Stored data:
-- Start --

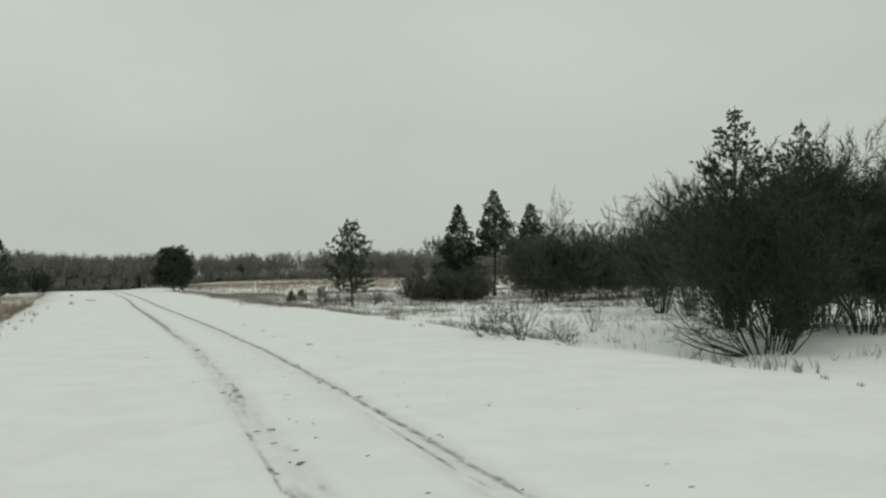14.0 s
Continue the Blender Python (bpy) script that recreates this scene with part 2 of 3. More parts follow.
# ---- the ground: one sheet of snow with two wheel tracks pressed into it ----
def build_ground():
    us = [-900, -600, -400, -280, -200, -150, -115, -90, -72]
    us += list(np.arange(-60, -21, 1.2)) + list(np.arange(-21, -1.4, 0.3)) + list(np.arange(-1.4, 1.4, 0.03))
    us += list(np.arange(1.4, 16, 0.28)) + list(np.arange(16, 60, 1.6)) + [62, 75, 92, 115, 150, 200, 280, 400, 600, 900]
    ys = [-600, -300, -150, -80, -45, -25, -14, -8, -4, -1]
    y, dy = 0.5, 0.2
    while y < 330:
        ys.append(y)
        y += dy
        dy = max(0.2, 0.0105 * y)
    ys += [340, 365, 400, 450, 520, 620, 760, 950, 1300, 2000]
    us, ys = np.array(us), np.array(ys)
    U, Y = np.meshgrid(us, ys)
    X = U + road_mid(Y) * np.clip(1.6 - np.abs(U) / 300, 0, 1).clip(0, 1)
    Z = ground_z(X, Y)
    worn = np.zeros_like(Z)
    litter = np.zeros_like(Z)
    nx = len(us)
    for j in range(len(ys)):
        yy = float(ys[j])
        for i in range(nx):
            x, u = float(X[j, i]), float(us[i])
            far = math.hypot(x, yy)
            if far < 260:
                Z[j, i] += rough_z(x, yy)
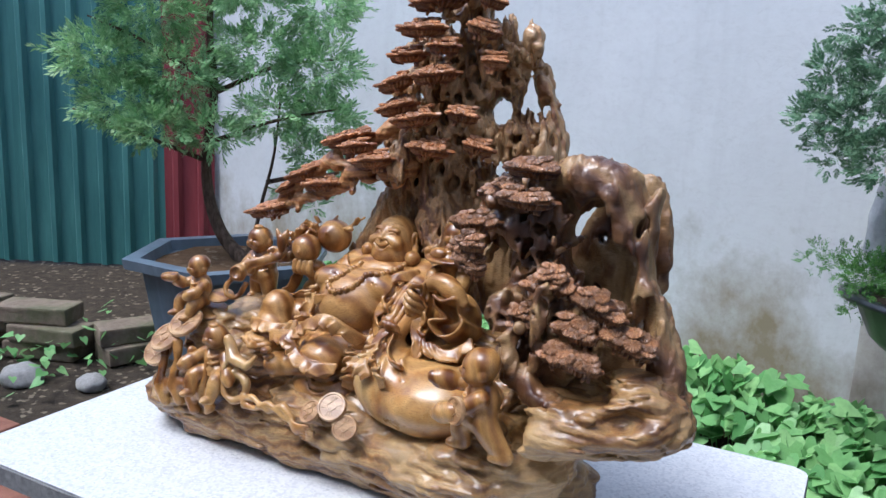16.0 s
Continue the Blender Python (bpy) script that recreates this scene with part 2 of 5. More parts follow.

-- End --

TASK → Write the lines above out again exactly, without any of their pictures.

FULL SOLUTION →
14.0 s
Continue the Blender Python (bpy) script that recreates this scene with part 2 of 3. More parts follow.
# ---- the ground: one sheet of snow with two wheel tracks pressed into it ----
def build_ground():
    us = [-900, -600, -400, -280, -200, -150, -115, -90, -72]
    us += list(np.arange(-60, -21, 1.2)) + list(np.arange(-21, -1.4, 0.3)) + list(np.arange(-1.4, 1.4, 0.03))
    us += list(np.arange(1.4, 16, 0.28)) + list(np.arange(16, 60, 1.6)) + [62, 75, 92, 115, 150, 200, 280, 400, 600, 900]
    ys = [-600, -300, -150, -80, -45, -25, -14, -8, -4, -1]
    y, dy = 0.5, 0.2
    while y < 330:
        ys.append(y)
        y += dy
        dy = max(0.2, 0.0105 * y)
    ys += [340, 365, 400, 450, 520, 620, 760, 950, 1300, 2000]
    us, ys = np.array(us), np.array(ys)
    U, Y = np.meshgrid(us, ys)
    X = U + road_mid(Y) * np.clip(1.6 - np.abs(U) / 300, 0, 1).clip(0, 1)
    Z = ground_z(X, Y)
    worn = np.zeros_like(Z)
    litter = np.zeros_like(Z)
    nx = len(us)
    for j in range(len(ys)):
        yy = float(ys[j])
        for i in range(nx):
            x, u = float(X[j, i]), float(us[i])
            far = math.hypot(x, yy)
            if far < 260:
                Z[j, i] += rough_z(x, yy)
16.0 s
Continue the Blender Python (bpy) script that recreates this scene with part 2 of 5. More parts follow.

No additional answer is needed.